A bankruptcy filing generally affects only the filer’s legal obligation to repay discharged debts, but it can influence cosigners or joint account holders differently. Creditors may still pursue cosigners for payment on a joint obligation that remains unpaid, and joint account reporting may continue to reflect the account status separately for each party. It is important to review the nature of joint accounts and the potential impact on others before filing. Clear communication with cosigners and careful review of account terms helps anticipate consequences and coordinate responses when multiple parties are involved.

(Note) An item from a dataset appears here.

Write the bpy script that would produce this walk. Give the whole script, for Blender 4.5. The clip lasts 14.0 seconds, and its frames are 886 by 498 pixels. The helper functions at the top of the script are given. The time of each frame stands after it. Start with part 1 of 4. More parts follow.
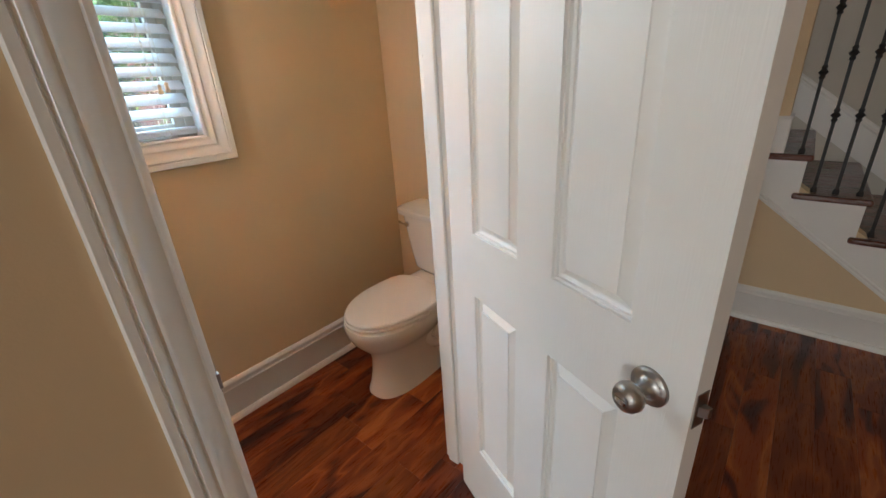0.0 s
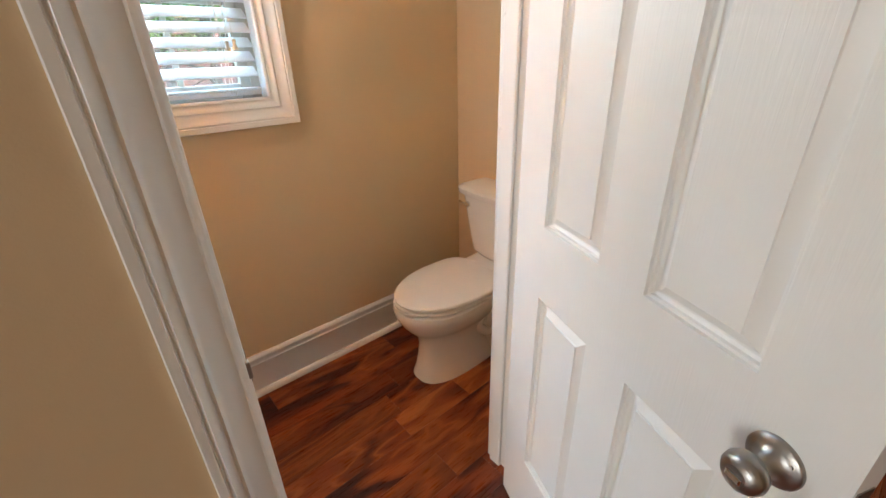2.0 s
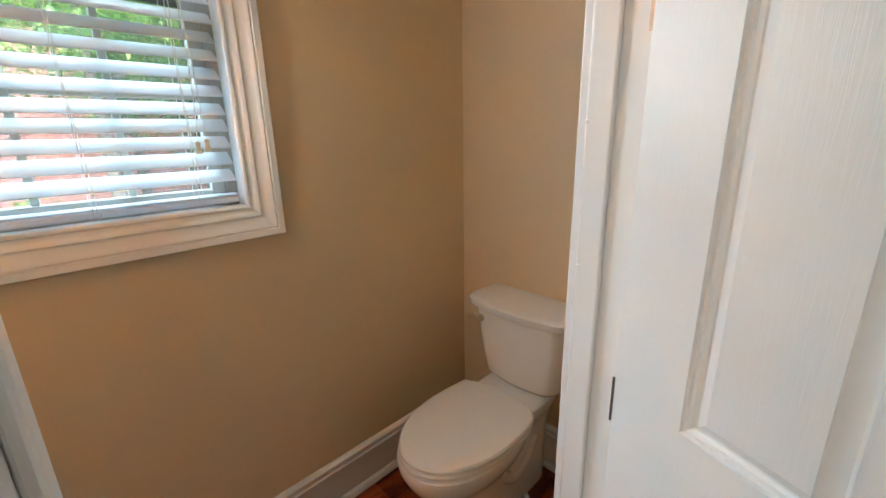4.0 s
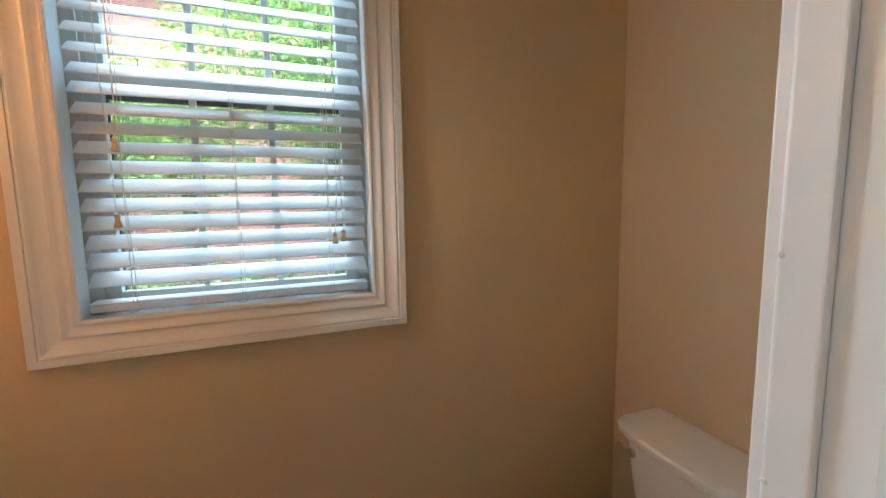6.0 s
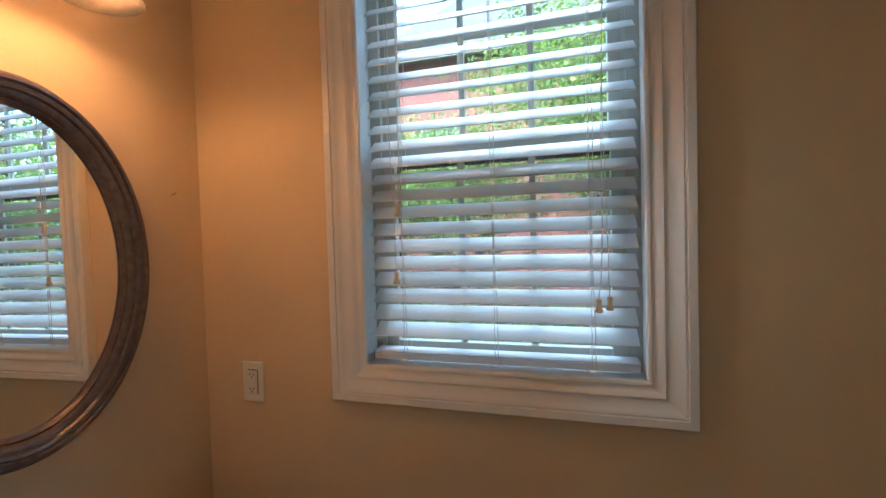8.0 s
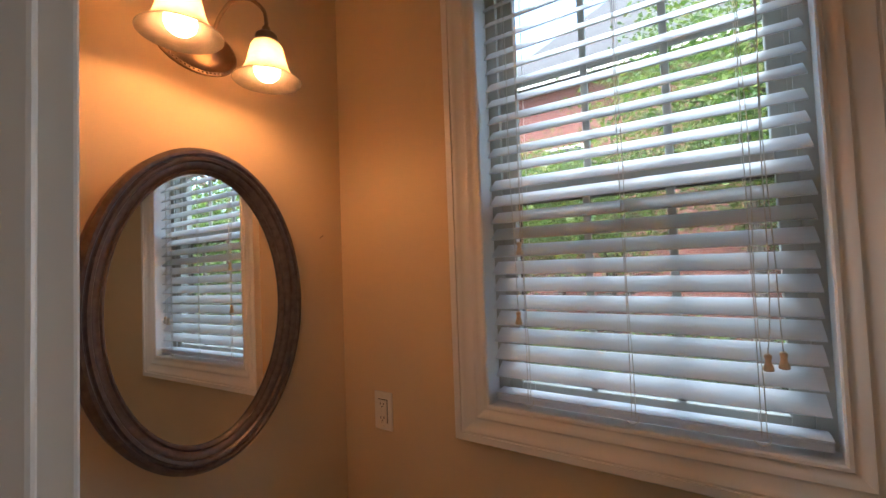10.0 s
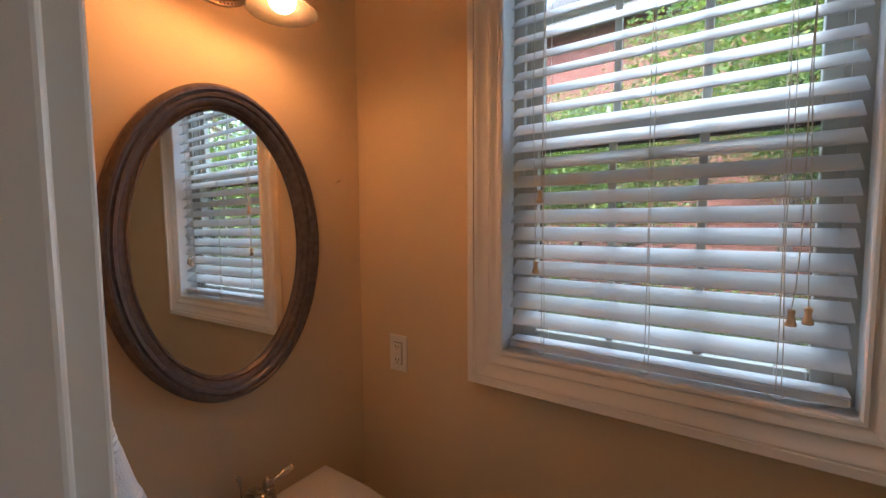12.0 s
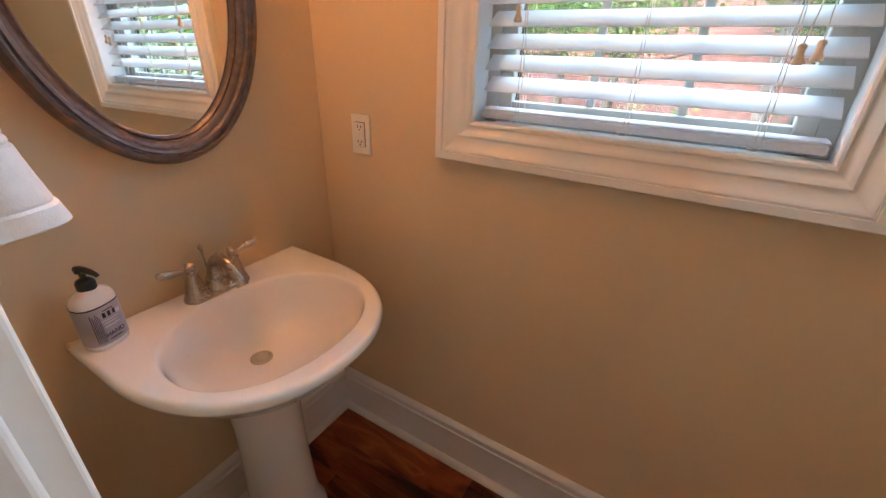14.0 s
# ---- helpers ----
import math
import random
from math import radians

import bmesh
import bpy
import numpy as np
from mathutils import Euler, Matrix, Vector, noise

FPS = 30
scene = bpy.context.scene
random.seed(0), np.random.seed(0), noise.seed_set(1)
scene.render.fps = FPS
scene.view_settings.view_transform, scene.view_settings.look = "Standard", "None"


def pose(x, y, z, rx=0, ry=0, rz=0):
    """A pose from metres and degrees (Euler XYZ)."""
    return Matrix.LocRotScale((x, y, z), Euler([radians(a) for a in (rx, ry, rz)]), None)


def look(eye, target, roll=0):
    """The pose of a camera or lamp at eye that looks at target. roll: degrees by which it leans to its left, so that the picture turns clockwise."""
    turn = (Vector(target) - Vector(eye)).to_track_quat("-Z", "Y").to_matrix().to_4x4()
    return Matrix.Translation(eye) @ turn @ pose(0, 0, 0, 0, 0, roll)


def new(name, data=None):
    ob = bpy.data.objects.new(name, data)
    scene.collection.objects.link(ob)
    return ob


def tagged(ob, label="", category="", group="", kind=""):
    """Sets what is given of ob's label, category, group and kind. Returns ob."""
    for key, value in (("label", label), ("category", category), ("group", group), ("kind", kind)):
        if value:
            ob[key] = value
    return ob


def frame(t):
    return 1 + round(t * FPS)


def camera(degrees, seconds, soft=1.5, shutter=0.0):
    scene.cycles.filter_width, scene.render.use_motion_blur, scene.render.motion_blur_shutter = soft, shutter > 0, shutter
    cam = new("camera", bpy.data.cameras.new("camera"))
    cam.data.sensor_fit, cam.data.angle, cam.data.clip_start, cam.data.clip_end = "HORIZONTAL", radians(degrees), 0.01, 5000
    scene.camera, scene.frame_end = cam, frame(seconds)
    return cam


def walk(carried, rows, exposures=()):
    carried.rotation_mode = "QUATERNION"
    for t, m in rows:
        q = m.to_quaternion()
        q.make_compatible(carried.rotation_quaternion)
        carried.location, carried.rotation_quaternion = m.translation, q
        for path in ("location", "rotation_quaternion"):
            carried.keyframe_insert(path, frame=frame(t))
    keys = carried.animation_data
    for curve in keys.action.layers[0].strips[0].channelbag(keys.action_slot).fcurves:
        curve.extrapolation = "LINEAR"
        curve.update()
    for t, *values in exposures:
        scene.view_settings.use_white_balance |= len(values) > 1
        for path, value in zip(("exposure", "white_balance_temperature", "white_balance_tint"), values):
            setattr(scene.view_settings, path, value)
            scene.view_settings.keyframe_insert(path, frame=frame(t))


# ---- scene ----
cam = camera(94.2, 14.0)
PATH = [
    (0, (0.578, -1.697, 1.368), (1.968, -0.483, 0.598), -3.5),
    (0.5, (0.561, -1.708, 1.341), (1.863, -0.456, 0.482), -3.2),
    (1, (0.555, -1.689, 1.336), (1.804, -0.409, 0.44), -2.7),
    (1.5, (0.569, -1.674, 1.343), (1.768, -0.349, 0.445), -2.2),
    (2, (0.658, -1.602, 1.347), (1.825, -0.226, 0.484), -1.7),
    (2.2, (0.697, -1.574, 1.351), (1.856, -0.183, 0.501), -1.5),
    (4.3, (0.796, -1.217, 1.423), (2.158, 0.163, 0.933), -1.7),
    (4.5, (0.805, -1.21, 1.431), (2.155, 0.192, 0.971), -1.9),
    (5, (0.826, -1.196, 1.429), (2.09, 0.307, 1.046), -1.4),
    (5.5, (0.912, -1.185, 1.454), (1.932, 0.508, 1.15), -1.0),
    (6, (0.972, -1.172, 1.477), (1.702, 0.676, 1.251), -0.9),
    (6.5, (0.984, -1.111, 1.496), (1.391, 0.841, 1.34), -1.1),
    (7, (1.004, -1.063, 1.521), (1.054, 0.934, 1.431), -1.1),
    (7.5, (1.018, -1.026, 1.547), (0.773, 0.957, 1.467), -1.3),
    (8, (1.026, -0.992, 1.549), (0.487, 0.934, 1.489), -1.6),
    (8.2, (1.029, -0.986, 1.548), (0.386, 0.908, 1.494), -1.8),
    (10.3, (1.029, -0.973, 1.607), (-0.075, 0.692, 1.705), -1.7),
    (10.5, (1.029, -0.971, 1.625), (-0.087, 0.686, 1.732), -1.4),
    (11, (1.034, -0.969, 1.635), (-0.103, 0.674, 1.722), -0.9),
    (11.5, (1.03, -0.975, 1.613), (-0.117, 0.663, 1.613), -0.7),
    (12, (1.019, -0.969, 1.564), (-0.126, 0.665, 1.424), -0.4),
    (12.5, (1.007, -0.959, 1.516), (-0.109, 0.67, 1.203), 0.0),
    (13, (1.006, -0.941, 1.47), (-0.064, 0.673, 0.97), 0.5),
    (13.5, (1.009, -0.93, 1.42), (0.007, 0.655, 0.724), 1.2),
    (14, (1.009, -0.926, 1.373), (0.085, 0.62, 0.503), 1.8),
]
EXPOSURES = [(0, 6.4, 5500, 3), (1.0, 6.65, 5700, 5), (2.2, 6.7, 5650, 4), (4.3, 6.1, 5450, 0), (5.5, 5.85, 5450, 1), (6.5, 5.6, 5500, 1), (7.5, 5.3, 5400, 2), (8.2, 5.05, 5300, 3), (10.5, 4.7, 6100, 14), (11.2, 4.7, 6100, 14), (12.0, 4.8, 6000, 14), (13.0, 5.35, 5900, 13), (14.0, 6.1, 5750, 11)]
walk(cam, [(t, look(e, g, r)) for t, e, g, r in PATH], EXPOSURES)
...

Settling a debt can result in updated reporting showing the account as settled or paid, but removal is not guaranteed unless a creditor agrees to delete the entry. Some collectors may agree to pay-for-delete arrangements in writing, which can lead to removal of the negative entry, but such agreements should always be documented. When a settlement is reached, obtain written confirmation and monitor credit reports to ensure the agreed reporting changes are implemented. If a creditor fails to honor a written agreement, further dispute or legal remedies may be pursued to enforce the arrangement.
Eligibility for new credit depends on the resolution method and the lender’s underwriting criteria. After a debt is discharged or corrected, individuals can often qualify for certain credit products relatively quickly, though terms may be less favorable initially and lenders may require evidence of steady income and improved payment habits. Rebuilding takes consistent practices such as on-time payments and low utilization. Monitoring your credit and maintaining documentation of resolved items helps when applying for new credit, as it shows lenders the steps you’ve taken to address past issues and move toward financial stability.